YOUR INSTRUCTIONS> From the listing below, return each line that includes "with".

------------------------

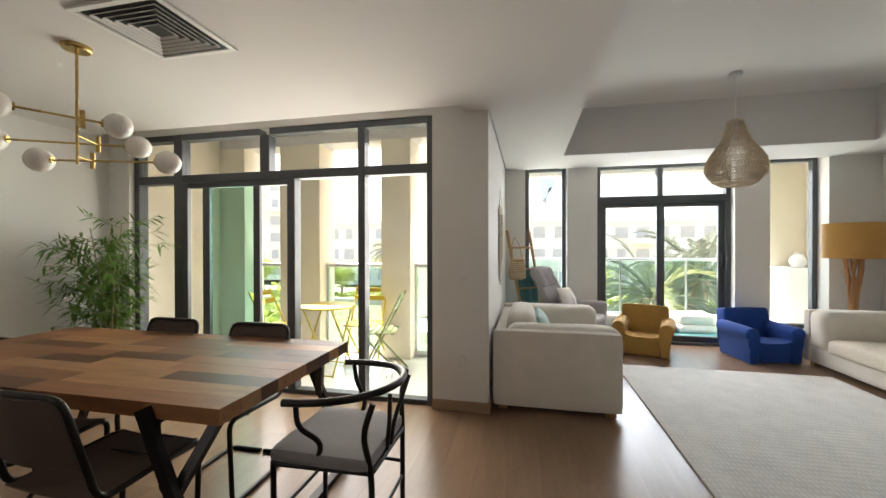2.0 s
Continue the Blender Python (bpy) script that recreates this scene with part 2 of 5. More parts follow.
def pillow(w, h, thick, seed=0.0, n=22):
    """A scatter cushion standing in the xz plane, with pinched corners, its lower edge at z = 0."""
    bm = bmesh.new()
    rows = {}
    for s in (1, -1):
        for i in range(n + 1):
            for j in range(n + 1):
                u, v = 2 * i / n - 1, 2 * j / n - 1
                rim = abs(u) > 0.999 or abs(v) > 0.999
                if s < 0 and rim:
                    rows[(s, i, j)] = rows[(1, i, j)]
                    continue
                pinch = 1 - 0.055 * (1 - abs(v) ** 2) * abs(u) ** 3
                pinch2 = 1 - 0.055 * (1 - abs(u) ** 2) * abs(v) ** 3
                f = ((1 - abs(u) ** 2.4) * (1 - abs(v) ** 2.4)) ** 0.5
                w1 = noise.noise(Vector((u * 2 + seed, v * 2, s * 3.0))) * 0.12
                fold = math.atan2(v, u)
                w1 += noise.noise(Vector((math.cos(fold) * 4.5 + seed, math.sin(fold) * 4.5, s * 2.0))) * 0.30 * max(abs(u), abs(v)) ** 2
                rows[(s, i, j)] = bm.verts.new((u * w / 2 * pinch, s * thick / 2 * f * (1 + w1), (v * pinch2 + 1) * h / 2))
    for s in (1, -1):
        for i in range(n):
            for j in range(n):
                bm.faces.new((rows[(s, i, j)], rows[(s, i + 1, j)], rows[(s, i + 1, j + 1)], rows[(s, i, j + 1)]))
    return bm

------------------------

PROBLEM SOLUTION>
Continue the Blender Python (bpy) script that recreates this scene with part 2 of 5. More parts follow.
    """A scatter cushion standing in the xz plane, with pinched corners, its lower edge at z = 0."""